Can you make the move from high street to niche?

Most consultants who start their career in one of the more visible high street sectors do not carry out sufficient research into the varied opportunities recruitment can offer. Subsequently, many leave the industry or stay within a high street agency for the duration of their careers.

Why go from generalist to niche?
There are many reasons why a generalist high street recruiter would feel the need to move into a specialist niche recruiter. These tend to be:

1. Dealing with a high volume of vacancies on low fees.
The sheer volume of vacancies that high street consultants have to manage during an average day can be treble that of a niche consultant. This also means that a high street consultant can do a lot of work for very little return, as fees are lowered to compete in a competitive market.

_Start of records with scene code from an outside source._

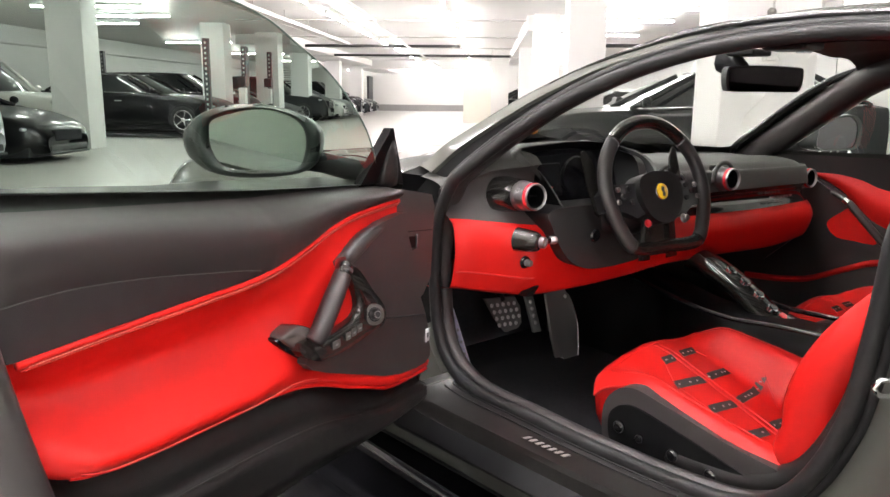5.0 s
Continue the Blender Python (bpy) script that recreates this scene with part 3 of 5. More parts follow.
N = len(ring)
idx = lambda k: int(k / len(SEAL) * N)
jamb("rear_jamb", idx(1.8), idx(6.2), PAINT, "painted jamb at the rear of the door opening", [(0.02, 0.012, 0), (0.14, 0.012, 0), (0.3, 0.02, 0), (0.6, 0.018, 0), (0.8, 0.010, 0), (0.92, 0.003, 0), (1, 0, 0)])
jamb("rear_jamb_trim", idx(-0.6), idx(1.85), RUBBER, "black rubber trim of the rear door post", [(-0.1, 0.01, 0), (0.0, -0.004, 0), (0.2, 0.006, 0), (0.36, 0.004, 0), (0.45, 0.022, 0)])
jamb("rear_post_cover", idx(-0.6), idx(1.8), RUBBER, "black rubber cover of the rear door post", [(0.42, 0.02, 0), (0.6, 0.018, 0), (0.8, 0.010, 0), (0.92, 0.003, 0), (1, 0, 0)])
jamb("sill_plate", idx(7.0), idx(10.6), SILL, "dark carbon sill plate", [(0, 0, -0.012), (0.05, -0.004, -0.014), (0.10, 0, 0.006), (0.14, 0, 0.022), (0.62, -0.004, 0.040), (0.66, -0.006, 0.034), (0.70, -0.008, 0.012)])
jamb("sill_outer", idx(7.0), idx(10.6), DEEP, "black lower sill cover", [(0.70, -0.008, 0.012), (0.9, -0.02, 0.0), (1, 0, 0)])
jamb("sill_rear_end", idx(5.9), idx(7.02), PAINT, "painted rear end of the sill", [(0, 0, -0.012), (0.10, 0, 0.004), (0.14, 0, 0.020), (0.60, -0.004, 0.038), (0.68, -0.008, 0.030), (0.9, -0.018, 0.004), (1, -.001, 0)], True)
jamb("front_jamb_upper", idx(12.2), idx(15.6), DEEP, "black hinge post cover", [(0, 0, 0), (0.3, 0.045, 0), (0.7, 0.045, 0), (0.93, 0.01, 0), (1, 0, 0)])
jamb("front_jamb", idx(10.6), idx(12.2), PAINT, "painted hinge post of the door opening", [(0, 0, 0), (0.3, 0.05, 0), (0.7, 0.05, 0), (0.93, 0.01, 0), (1, 0, 0)])
jamb("roof_rail", idx(15.2), idx(22.8), PLASTIC, "black rail over the door opening", [(0, 0, 0), (0.25, 0.014, 0), (0.44, 0.008, 0), (0.52, 0.004, 0)])
jamb("pillar_edge", idx(15.2), idx(19.2), PAINT, "painted edge of the screen pillar", [(0.52, 0.004, 0), (0.56, -0.006, 0.003), (0.66, -0.006, 0.005), (0.82, -0.003, 0.005), (1, 0.0, 0.002)])
jamb("roof_rail_edge", idx(19.2), idx(22.8), PLASTIC, "black outer rail over the door opening", [(0.52, 0.004, 0), (0.7, 0.0, 0), (1, 0.0, 0)])

# height of the sill plate where its badge lies
si, so = ring[idx(8.6)]
SILL_Z = si.z + (so.z - si.z) * (si.x - 1.80) / (si.x - so.x) + 0.037

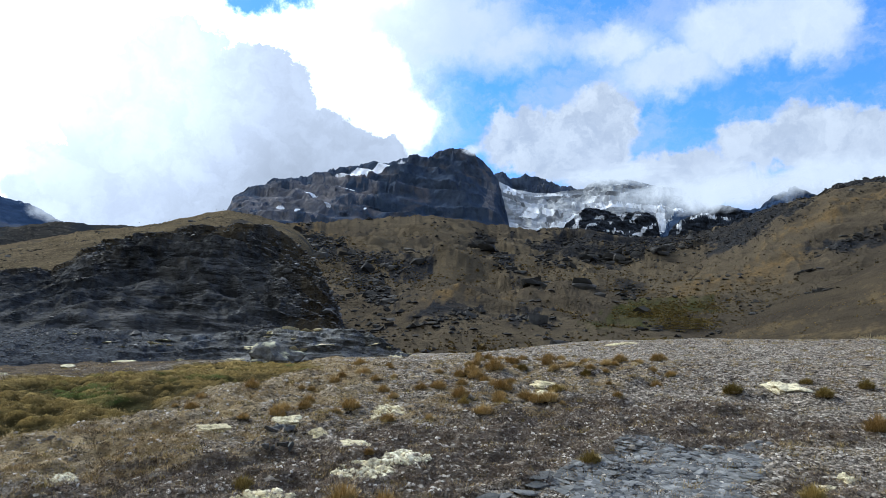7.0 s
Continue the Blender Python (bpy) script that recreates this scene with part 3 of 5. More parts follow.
def ground_height(x, y):
    """The height of the open ground at a place, without its finest relief."""
    x, y = np.asarray(x, float), np.asarray(y, float)
    r = np.maximum(np.hypot(x, y), 1e-3)
    b = np.degrees(np.arctan2(x, y))
    b = np.where(b < -100, b + 360, b)
    rings = np.log(RINGS)
    angle = np.stack([curve(SECTIONS, k + 1, b) for k in range(6)])
    z = np.zeros_like(r)
    lr = np.clip(np.log(r), rings[0], rings[-1])
    i = np.clip(np.searchsorted(rings, lr) - 1, 0, 4)
    t = (lr - rings[i]) / (rings[i + 1] - rings[i])
    pick = lambda j: np.take_along_axis(angle, np.clip(j, 0, 5)[None], 0)[0]
    p0, p1, p2, p3 = pick(i - 1), pick(i), pick(i + 1), pick(i + 2)
    a = p1 + 0.5 * t * (p2 - p0 + t * (2 * p0 - 5 * p1 + 4 * p2 - p3 + t * (3 * (p1 - p2) + p3 - p0)))
    a = a + (4.8 - a) * step(np.log(80), np.log(600), np.log(r)) * np.where(np.abs(b - 30) < 110, 1, 0.3)
    far = EYE + np.minimum(r, 700) * np.tan(np.radians(a))
    near = plane(x, y)
    w = step(7.0, 11.5, r)
    z = near * (1 - w) + far * w
    return z


def falling(a, b, x):
    return 1 - step(a, b, x)


def patches(x, y, rows):
    total = np.zeros_like(x)
    for k, (cx, cy, rx, ry, turn) in enumerate(rows):
        c, n = math.cos(radians(turn)), math.sin(radians(turn))
        u, w = (x - cx) * c + (y - cy) * n, (y - cy) * c - (x - cx) * n
        s = 0.6 * min(rx, ry)
        d = np.hypot(u / rx, w / ry) + 0.35 * fbm(x / s, y / s, 4, 90 + 3 * k)
        total = np.maximum(total, falling(0.75, 1.15, d))
    return total


# patches on the ground: place, half length, half width, turn
SLATE_PATCHES = [(4.55, 2.78, 1.0, 0.46, 6), (5.2, 2.9, 0.45, 0.3, -32), (12.7, 1.9, 0.9, 0.4, -60), (20.5, -15.6, 5.5, 1.6, -38), (32.5, -18.2, 3.0, 1.3, -40), (22, -6.2, 1.0, 0.5, -30)]
TWIG_PATCHES = [(5.7, 3.6, 1.7, 0.8, -38), (3.7, 4.0, 1.5, 0.7, -25), (4.4, 3.5, 0.9, 0.4, -30), (2.4, 4.5, 1.2, 0.5, -15), (5.6, 3.5, 1.5, 0.5, -38), (4.4, 4.2, 1.0, 0.4, -35), (3.6, 4.2, 0.9, 0.5, -20), (6.4, 3.1, 0.9, 0.35, -50), (5.2, 2.1, 0.4, 0.2, 0), (6.2, 1.7, 0.4, 0.25, 0)]
STRAW_PATCHES = [(5.6, 5.4, 1.9, 0.9, 15), (7.2, 5.0, 1.2, 0.7, 0), (3.6, 5.5, 1.7, 0.6, 15), (1.6, 5.2, 1.5, 0.35, 10), (5.1, -0.9, 0.9, 0.5, 60), (6.2, -1.4, 0.9, 0.4, 40), (4.6, -2.3, 1.2, 0.6, 50), (6.6, -2.6, 0.9, 0.4, 60), (5.6, -3.6, 1.6, 0.5, 20), (8.0, -2.0, 0.8, 0.4, 80), (4.4, -3.2, 1.2, 0.6, 30)]


# pale veins in the slate bed
QUARTZ = [(8.3, -5.05, 1.5, 0.16, -12), (6.4, -4.85, 0.9, 0.12, -6), (7.6, -4.0, 0.8, 0.25, 10), (10.6, -5.6, 1.0, 0.14, -14), (12.6, -5.6, 0.9, 0.12, 0)]


def zones(x, y):
    """What covers the ground at each place: shares of moss, straw, twigs, slate, grey gravel, the cut channel and golden grass."""
    r, b = np.hypot(x, y), np.degrees(np.arctan2(x, y))
    ragged = 0.22 * fbm(x / 0.9, y / 0.9, 4, 51) + 0.3 * fbm(x / 4, y / 4, 2, 52)
    near, far = curve(GULLY_NEAR, 1, x), curve(GULLY_FAR, 1, x)
    inside = (x > -30) & (x < 11) & (y > 0)
    moss = step(-0.15, 0.25, y - near + 0.5 * ragged) * falling(-0.25, 0.25, y - far + ragged) * inside
    edge = falling(0.0, 1.0, np.abs(y - near + 0.45 + ragged)) * inside * step(-6, 0, x)
    left, right, bank = curve(STREAM_LEFT, 1, x), curve(STREAM_RIGHT, 1, x), curve(BANK, 1, x)
    wet = (x > 2) * falling(14.9, 15.9, x + 0.6 * ragged)
    bed = falling(-0.02, 0.06, y - left + 0.3 * ragged) * step(-0.12, 0.05, y - right + 0.3 * ragged) * wet
    cut = falling(-0.25, 0.05, y - right) * step(-0.60, -0.48, y - bank) * (x > 2) * falling(12.2, 13.2, x)
    slate = np.maximum(np.maximum(bed, patches(x, y, SLATE_PATCHES[2:])), 0.5 * patches(x, y, SLATE_PATCHES[:2]))
    twig = patches(x, y, TWIG_PATCHES) * (1 - slate)
    crestline = falling(0.6, 1.9, np.abs(x - 16.6 - 0.25 * y ** 2 * (y < 0) * 0.3 - 0.1 * y + 2.5 * ragged)) * step(-8, -5, y) * falling(3.5, 6, y)
    gold = (step(16.5, 20, r) * step(92, 99, b + 6 * ragged) * (b < 170) * (0.35 + 0.65 * step(-0.3, 0.4, fbm(x / 5, y / 5, 4, 57))))
    straw = np.maximum(np.maximum(np.maximum(edge, crestline), patches(x, y, STRAW_PATCHES)), 0.25 * step(0.2, 0.8, fbm(x / 1.3, y / 1.3, 4, 61)) * (r < 25))
    gravel = step(10.5, 13.5, r + 3 * ragged) * falling(24, 34, r + 6 * ragged) * falling(-7, 1, b + 12 * ragged)
    gravel = np.maximum(gravel, step(10, 13, r + 2 * ragged) * falling(20, 24, r) * step(8, 10.5, b + 4 * ragged) * falling(12, 15, b + 4 * ragged) * (1 - moss))
    return dict(crest=crestline, edge=edge * (1 - moss) * (0.5 + 0.5 * step(-0.3, 0.3, fbm(x / 0.5, y / 0.5, 4, 63))), moss=moss, straw=straw * (1 - moss) * (1 - slate), twig=twig, slate=slate * (1 - cut), bed=bed * (1 - cut), gravel=gravel * (1 - moss), cut=cut,
                quartz=patches(x, y, QUARTZ), peat_shade=falling(-0.25, 0.05, y - right) * step(-0.70, -0.62, y - bank) * (x > 2) * falling(12.2, 13.2, x), gold=gold * (1 - slate),
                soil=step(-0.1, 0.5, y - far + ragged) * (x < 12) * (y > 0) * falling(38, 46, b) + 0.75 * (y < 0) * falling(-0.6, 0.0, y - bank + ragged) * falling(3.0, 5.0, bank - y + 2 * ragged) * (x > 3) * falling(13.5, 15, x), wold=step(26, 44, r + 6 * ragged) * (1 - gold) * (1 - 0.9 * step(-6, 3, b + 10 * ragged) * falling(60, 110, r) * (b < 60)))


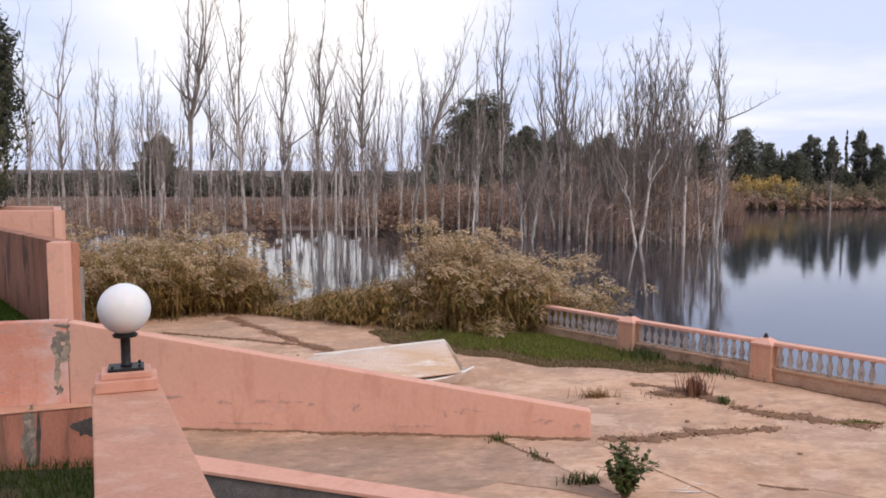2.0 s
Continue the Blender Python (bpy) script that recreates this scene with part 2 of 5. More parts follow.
M["stained_render"] = material("stained_render", (0.42, 0.255, 0.16), (0.55, 0.365, 0.24), 0.9, 3, 26, 0.3, (0.25, 0.16, 0.115), 0.36, 2.2)
M["pier_paint"] = layered(material("faded_pier_paint", (0.54, 0.26, 0.165), (0.62, 0.34, 0.225), 0.88, 2.2, 30, 0.2, (0.44, 0.27, 0.19), 0.5, 1.6, stretch=(1.6, 1.6, 0.7)), ((2.0, 0.46, 0.60, (0.50, 0.325, 0.205), 0.75, (1.6, 1.6, 0.6)), (5.0, 0.56, 0.66, (0.33, 0.215, 0.145), 0.6, (2, 2, 0.5))))
M["concrete"] = concrete_material("pinkish_concrete", 1.06)
M["concrete_dirty"] = layered(concrete_material("grimy_concrete", 1.0), ((0.7, 0.42, 0.60, (0.27, 0.185, 0.125), 0.6, (1, 1.6, 1)), (3.0, 0.50, 0.62, (0.24, 0.16, 0.11), 0.5, (1, 2, 1))))
M["bare_tan"] = material("bare_tan_render", (0.26, 0.205, 0.155), (0.40, 0.32, 0.245), 0.92, 5, 40, 0.5, (0.17, 0.13, 0.10), 0.4, 6)
M["bare_dark"] = material("bare_dark_render", (0.13, 0.11, 0.095), (0.27, 0.225, 0.18), 0.92, 7, 40, 0.6, (0.36, 0.28, 0.215), 0.4, 7)
M["concrete_grey"] = material("bare_render", (0.20, 0.18, 0.165), (0.33, 0.30, 0.27), 0.92, 5, 40, 0.5)
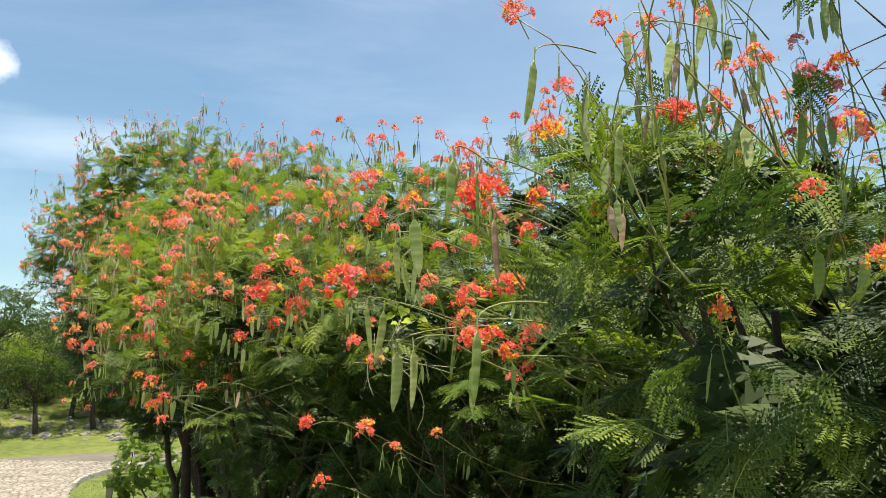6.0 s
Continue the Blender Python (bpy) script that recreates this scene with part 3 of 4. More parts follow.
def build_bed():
    """A dark sheet added under the row of shrubs, standing for shade on the grass."""
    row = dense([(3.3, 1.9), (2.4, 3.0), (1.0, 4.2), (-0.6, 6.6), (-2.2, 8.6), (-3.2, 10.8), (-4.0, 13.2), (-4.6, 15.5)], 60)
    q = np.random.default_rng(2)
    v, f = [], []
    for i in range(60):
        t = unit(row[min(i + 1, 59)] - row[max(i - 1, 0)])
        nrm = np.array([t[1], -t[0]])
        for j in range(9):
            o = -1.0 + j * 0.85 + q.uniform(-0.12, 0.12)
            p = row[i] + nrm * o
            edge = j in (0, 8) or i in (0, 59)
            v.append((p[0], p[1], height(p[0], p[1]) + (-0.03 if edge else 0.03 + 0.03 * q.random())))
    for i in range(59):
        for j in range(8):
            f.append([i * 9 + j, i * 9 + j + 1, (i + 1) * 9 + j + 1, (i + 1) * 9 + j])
    tagged(new("soil_bed", as_mesh("soil_bed", v, f, [0] * len(f), (M_BED_SHADE,), smooth=True)), "dark soil-brown sheet under the shrubs, standing for their shade", "soil", kind="structure")


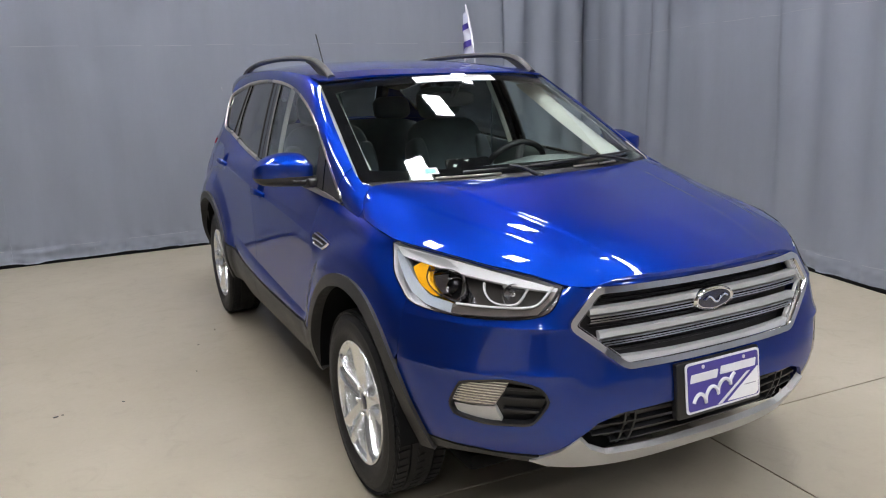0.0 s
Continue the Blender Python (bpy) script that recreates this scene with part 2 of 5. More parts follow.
# Each level runs from the middle of the front, round the corner, along the side, to the middle of the tail.
LEVELS = [
    # lower lip
    [(0, -.800, .315), (.22, -.795, .315), (.42, -.762, .32), (.56, -.69, .33), (.68, -.58, .345), (.775, -.46, .35), (.83, -.20, .345), (.84, .10, .34), (.84, .45, .335),
     (.84, .95, .335), (.84, 1.55, .335), (.84, 2.20, .335), (.845, 2.69, .34), (.835, 3.02, .37), (.78, 3.25, .40), (.62, 3.42, .41), (.34, 3.50, .41), (0, 3.52, .41)],
    # cladding
    [(0, -.875, .45), (.22, -.868, .45), (.42, -.835, .45), (.58, -.76, .455), (.71, -.64, .46), (.81, -.48, .465), (.875, -.20, .465), (.885, .10, .465), (.88, .45, .46),
     (.877, .95, .46), (.877, 1.55, .46), (.88, 2.20, .46), (.885, 2.69, .47), (.87, 3.05, .50), (.805, 3.30, .52), (.645, 3.47, .53), (.36, 3.55, .53), (0, 3.57, .53)],
    # widest line
    [(0, -.89, .58), (.22, -.882, .58), (.42, -.85, .58), (.58, -.78, .585), (.72, -.655, .59), (.825, -.485, .60), (.885, -.20, .605), (.895, .10, .605), (.885, .45, .60),
     (.880, .95, .595), (.880, 1.55, .595), (.880, 2.20, .60), (.90, 2.69, .615), (.885, 3.05, .645), (.818, 3.315, .67), (.655, 3.497, .68), (.36, 3.57, .68), (0, 3.59, .68)],
    # hollow of the doors
    [(0, -.862, .74), (.22, -.853, .74), (.42, -.818, .74), (.575, -.752, .745), (.705, -.628, .745), (.808, -.46, .75), (.868, -.20, .755), (.882, .10, .76), (.877, .45, .76),
     (.874, .95, .76), (.874, 1.55, .77), (.872, 2.20, .785), (.892, 2.69, .805), (.873, 3.05, .82), (.795, 3.285, .84), (.638, 3.440, .85), (.36, 3.51, .86), (0, 3.525, .86)],
    # shoulder crease
    [(0, -.845, .85), (.22, -.836, .85), (.42, -.80, .85), (.553, -.728, .85), (.672, -.592, .855), (.768, -.415, .86), (.828, -.18, .875), (.850, .10, .90), (.858, .45, .910),
     (.858, .95, .945), (.858, 1.55, .990), (.850, 2.20, 1.035), (.846, 2.69, 1.03), (.828, 3.05, 1.015), (.757, 3.285, 1.01), (.635, 3.44, 1.02), (.35, 3.52, 1.03), (0, 3.53, 1.03)],
    # bonnet edge and belt
    [(0, -.835, .915), (.22, -.826, .912), (.42, -.79, .902), (.52, -.705, .918), (.625, -.555, .945), (.708, -.372, .966), (.770, -.16, .980), (.783, .10, 1.016), (.795, .45, 1.050),
     (.812, .95, 1.076), (.808, 1.55, 1.115), (.772, 2.20, 1.178), (.746, 2.69, 1.235), (.720, 3.05, 1.245), (.655, 3.25, 1.245), (.57, 3.36, 1.24), (.33, 3.43, 1.24), (0, 3.44, 1.24)],
]


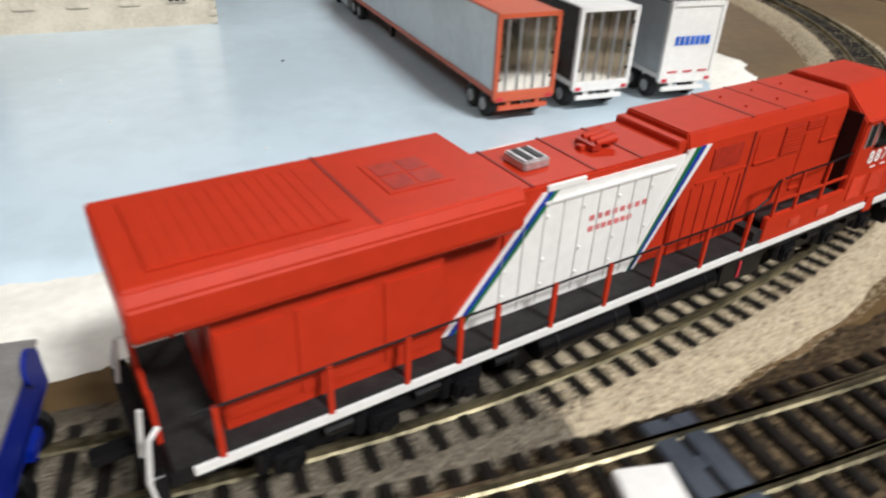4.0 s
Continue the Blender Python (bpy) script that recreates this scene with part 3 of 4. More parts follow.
part("roof", box(B(), -0.001, 0.179, -0.003, 0.108, 0.170, 0.174), FRAMEWHITE, tower)
shed = thing("lean_to_shed", "small grey gabled shed beside the tower", "shed", m=Matrix.Translation((0.182, 0.225, Z0)) @ pose(0, 0, 0, 0, 0, 5))
part("wall", prism(B(), [(0, 0), (0, 0.030), (0.035, 0.042), (0.07, 0.030), (0.07, 0)], 0, 0.026), CONCRETE, shed)
part("roof", prism(B(), [(-0.003, 0.0295), (0.035, 0.0426), (0.073, 0.0295), (0.073, 0.0312), (0.035, 0.0444), (-0.003, 0.0312)], -0.002, 0.028), METALROOF, shed)
block = solid("grey_annex", box(B(), 0, 0.034, 0, 0.05, 0, 0.030), ROOFGREY, "low dark grey annex on the pale yard", "annex", bevel=0.0008)
block.matrix_basis = Matrix.Translation((0.410, 0.47, Z0 + 0.002)) @ pose(0, 0, 0, 0, 0, 8)
bm = B()
bmesh.ops.create_icosphere(bm, subdivisions=4, radius=0.030)
for v in bm.verts:
    k = 1 + 0.45 * noise.noise(v.co * 45) + 0.15 * noise.noise(v.co * 150)
    v.co = Vector((v.co.x * 0.75 * k, v.co.y * 1.4 * k, max(-0.010, v.co.z * 0.75 * k)))
lump = solid("plaster_mound", bm, PLASTER, "rough white plaster mound beside the freight house", "plaster mound")
lump.location = (0.196, 0.165, Z0 + 0.006)

# ---- cream station building ----
MS = Matrix.Translation((0.770, 0.3745, -0.0072)) @ pose(0, 0, 0, 0, 0, 6.2)
station = thing("stone_building", "cream stone building with small barred windows and dark roof line", "building", m=MS)
SL, SD, SH = 0.1365, 0.115, 0.105
part("wall", box(B(), 0, SL, 0, SD, 0, SH), STONEWALL, station, bevel=0.0005)
for k in range(21):
    z = 0.0025 + k * 0.005
    part("quoin", box(B(), SL - (0.0052 if k % 2 else 0.0032), SL + 0.0007, -0.0008, 0.0040, z, z + 0.0040), STONEWALL, station)
    part("quoin", box(B(), -0.0007, (0.0052 if k % 2 else 0.0032), -0.0008, 0.0040, z, z + 0.0040), STONEWALL, station)


def barred_window(x, z, w, h):
    fr = part("window", box(B(), x, x + w, -0.0004, 0.0004, z, z + h), GLASS, station)
    for i in range(4):
        part("bar", box(B(), x + w * i / 3 - 0.0004, x + w * i / 3 + 0.0004, -0.0014, -0.0003, z, z + h), STONEWALL, fr)
    for i in range(5):
        part("bar", box(B(), x - 0.0004, x + w + 0.0004, -0.0012, -0.0003, z + h * i / 4 - 0.0003, z + h * i / 4 + 0.0003), STONEWALL, fr)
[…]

2. High street consultants work in shop fronted offices to attract candidates that walk in from the high street.
In this environment, a consultant does not have enough hours in the day to deal with the volume of walk-in candidates, as well as everything else they have to fulfill to hit their targets.

What can a niche company offer a high street consultant?
A niche company can offer the chance to become a specialist in one market sector, to be able to work on more senior roles and have excellent mentors.

What a niche company looks for
Companies are always looking for ambitious individuals with a desire to succeed. The consultant should have genuine reasons for wanting to leave high street recruitment, as well as a passion for the chosen niche sector. These qualities will set you apart from other candidates.

How to choose the right niche company
It is important that you choose a sector you are interested in and have a desire to learn about. Talking to a rec-to-rec consultant will help you to decide. They will need to know what you enjoy about recruitment, your future goals and be able to advise on the environment and niche sector that could suit you.

You may want to explore more than one niche market before making a final choice.